EXERCISE DIRECTIONS:
Among the lines of data below, reproduce only those from the one with "return 1 + round(t * FPS)" through the one with "radians(degrees), 0.01, 5000", exactly as they stand, both ends included.

DATASET:
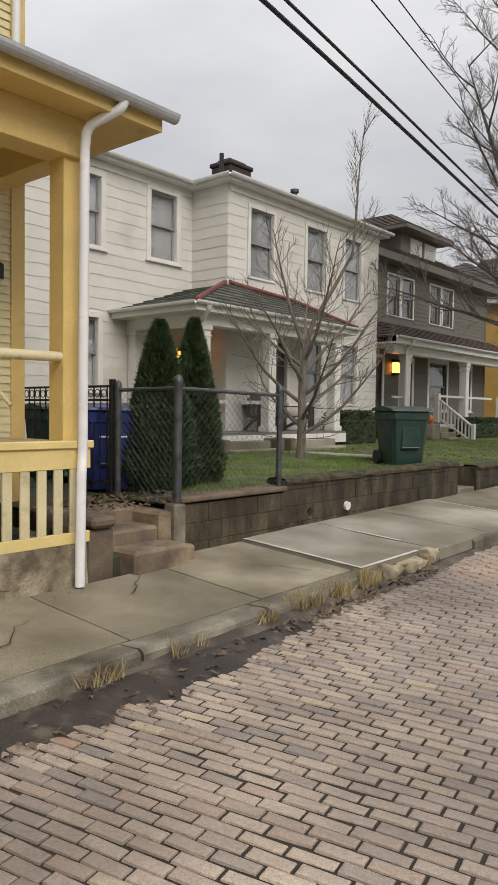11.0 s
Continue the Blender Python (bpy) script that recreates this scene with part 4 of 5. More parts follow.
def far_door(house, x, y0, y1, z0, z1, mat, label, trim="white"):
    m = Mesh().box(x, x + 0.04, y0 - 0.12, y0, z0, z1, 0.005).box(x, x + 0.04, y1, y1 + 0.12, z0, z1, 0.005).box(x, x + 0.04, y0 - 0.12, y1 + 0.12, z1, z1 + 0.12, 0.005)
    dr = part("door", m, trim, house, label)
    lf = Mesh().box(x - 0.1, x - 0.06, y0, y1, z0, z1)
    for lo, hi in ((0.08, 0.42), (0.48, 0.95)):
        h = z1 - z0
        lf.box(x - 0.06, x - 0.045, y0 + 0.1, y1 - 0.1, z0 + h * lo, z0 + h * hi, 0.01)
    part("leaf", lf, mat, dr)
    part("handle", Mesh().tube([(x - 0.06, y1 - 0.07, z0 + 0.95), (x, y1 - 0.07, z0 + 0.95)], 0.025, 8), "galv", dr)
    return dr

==

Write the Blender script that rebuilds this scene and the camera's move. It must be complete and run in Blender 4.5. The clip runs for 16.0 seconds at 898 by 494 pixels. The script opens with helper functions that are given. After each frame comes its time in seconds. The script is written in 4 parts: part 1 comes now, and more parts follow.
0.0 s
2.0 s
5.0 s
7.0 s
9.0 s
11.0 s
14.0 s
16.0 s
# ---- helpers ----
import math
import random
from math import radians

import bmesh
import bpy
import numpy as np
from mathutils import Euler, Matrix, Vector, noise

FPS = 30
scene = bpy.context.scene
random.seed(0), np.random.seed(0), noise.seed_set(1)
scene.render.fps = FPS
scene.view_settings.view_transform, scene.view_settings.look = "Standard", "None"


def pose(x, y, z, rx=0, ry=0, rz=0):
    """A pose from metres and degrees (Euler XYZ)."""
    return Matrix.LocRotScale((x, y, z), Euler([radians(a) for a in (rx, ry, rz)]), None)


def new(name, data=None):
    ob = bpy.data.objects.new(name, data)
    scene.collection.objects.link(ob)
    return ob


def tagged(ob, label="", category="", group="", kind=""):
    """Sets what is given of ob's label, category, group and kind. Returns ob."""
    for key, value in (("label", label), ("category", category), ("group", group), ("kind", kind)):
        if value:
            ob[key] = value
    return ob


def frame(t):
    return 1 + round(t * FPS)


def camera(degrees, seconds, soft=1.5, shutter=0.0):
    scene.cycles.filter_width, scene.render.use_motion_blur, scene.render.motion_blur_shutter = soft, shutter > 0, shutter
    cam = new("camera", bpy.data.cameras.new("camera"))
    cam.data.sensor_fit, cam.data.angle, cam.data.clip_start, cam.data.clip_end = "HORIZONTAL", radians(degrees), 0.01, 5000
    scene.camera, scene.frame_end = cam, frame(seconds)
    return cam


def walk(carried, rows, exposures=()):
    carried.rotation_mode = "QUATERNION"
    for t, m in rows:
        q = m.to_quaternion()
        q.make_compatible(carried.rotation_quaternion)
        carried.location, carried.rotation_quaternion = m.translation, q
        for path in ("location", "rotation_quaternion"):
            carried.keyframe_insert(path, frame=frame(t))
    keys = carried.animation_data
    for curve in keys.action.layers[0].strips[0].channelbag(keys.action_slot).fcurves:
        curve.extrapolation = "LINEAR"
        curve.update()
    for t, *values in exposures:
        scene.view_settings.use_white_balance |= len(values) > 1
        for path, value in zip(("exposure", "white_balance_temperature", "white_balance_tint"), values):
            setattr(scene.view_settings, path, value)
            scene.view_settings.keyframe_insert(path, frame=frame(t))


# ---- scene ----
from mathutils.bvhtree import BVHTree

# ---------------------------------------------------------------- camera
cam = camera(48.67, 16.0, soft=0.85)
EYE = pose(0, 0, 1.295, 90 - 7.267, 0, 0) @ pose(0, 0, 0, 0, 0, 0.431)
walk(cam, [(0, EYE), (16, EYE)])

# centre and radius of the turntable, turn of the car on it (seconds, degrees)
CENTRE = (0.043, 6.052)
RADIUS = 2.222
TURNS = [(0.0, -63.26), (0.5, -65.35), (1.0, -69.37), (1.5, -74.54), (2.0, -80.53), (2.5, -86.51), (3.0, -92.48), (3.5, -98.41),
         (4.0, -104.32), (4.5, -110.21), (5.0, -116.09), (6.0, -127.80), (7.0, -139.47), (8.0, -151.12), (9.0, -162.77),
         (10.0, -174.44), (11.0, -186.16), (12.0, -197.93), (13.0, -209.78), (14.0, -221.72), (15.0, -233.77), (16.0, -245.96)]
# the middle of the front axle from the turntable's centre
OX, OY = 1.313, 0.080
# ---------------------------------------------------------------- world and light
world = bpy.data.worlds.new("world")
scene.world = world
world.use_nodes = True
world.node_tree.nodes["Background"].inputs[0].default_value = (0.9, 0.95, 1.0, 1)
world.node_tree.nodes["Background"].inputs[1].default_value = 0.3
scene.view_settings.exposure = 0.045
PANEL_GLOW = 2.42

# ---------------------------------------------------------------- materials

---

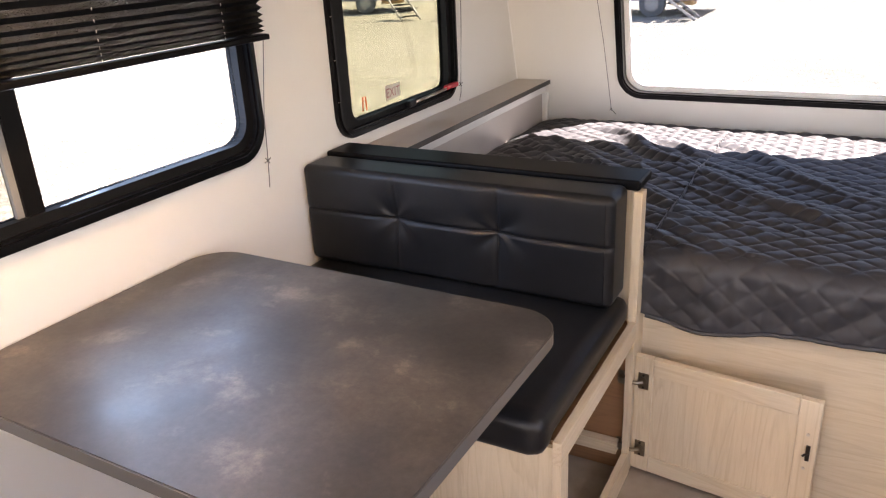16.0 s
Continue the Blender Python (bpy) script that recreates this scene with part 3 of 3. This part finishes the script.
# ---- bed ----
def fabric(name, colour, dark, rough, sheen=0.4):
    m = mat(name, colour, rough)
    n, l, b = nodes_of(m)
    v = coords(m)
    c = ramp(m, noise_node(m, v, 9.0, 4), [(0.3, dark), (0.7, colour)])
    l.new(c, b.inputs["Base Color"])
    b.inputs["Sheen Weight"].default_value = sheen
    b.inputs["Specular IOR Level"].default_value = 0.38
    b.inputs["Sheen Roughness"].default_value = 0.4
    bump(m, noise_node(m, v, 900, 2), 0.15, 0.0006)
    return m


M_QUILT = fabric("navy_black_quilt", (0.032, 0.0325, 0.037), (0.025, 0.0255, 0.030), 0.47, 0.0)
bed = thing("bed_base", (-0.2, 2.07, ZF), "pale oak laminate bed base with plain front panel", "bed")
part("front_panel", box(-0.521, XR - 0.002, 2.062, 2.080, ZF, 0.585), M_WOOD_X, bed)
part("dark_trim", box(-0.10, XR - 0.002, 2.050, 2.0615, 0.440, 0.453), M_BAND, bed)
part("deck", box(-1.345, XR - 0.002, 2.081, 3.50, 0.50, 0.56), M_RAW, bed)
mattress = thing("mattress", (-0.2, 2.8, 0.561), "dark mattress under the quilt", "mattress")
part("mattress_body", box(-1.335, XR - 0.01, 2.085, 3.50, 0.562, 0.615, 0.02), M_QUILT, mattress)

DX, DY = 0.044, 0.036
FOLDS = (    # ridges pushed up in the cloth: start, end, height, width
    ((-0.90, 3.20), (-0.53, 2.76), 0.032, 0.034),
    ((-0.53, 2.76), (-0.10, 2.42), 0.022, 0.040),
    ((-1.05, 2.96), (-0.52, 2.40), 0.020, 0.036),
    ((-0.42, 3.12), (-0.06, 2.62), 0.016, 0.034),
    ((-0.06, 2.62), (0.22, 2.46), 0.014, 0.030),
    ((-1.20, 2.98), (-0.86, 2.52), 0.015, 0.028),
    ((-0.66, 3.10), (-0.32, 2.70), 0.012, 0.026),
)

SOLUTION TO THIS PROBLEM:
    return 1 + round(t * FPS)


def camera(degrees, seconds, soft=1.5, shutter=0.0):
    scene.cycles.filter_width, scene.render.use_motion_blur, scene.render.motion_blur_shutter = soft, shutter > 0, shutter
    cam = new("camera", bpy.data.cameras.new("camera"))
    cam.data.sensor_fit, cam.data.angle, cam.data.clip_start, cam.data.clip_end = "HORIZONTAL", radians(degrees), 0.01, 5000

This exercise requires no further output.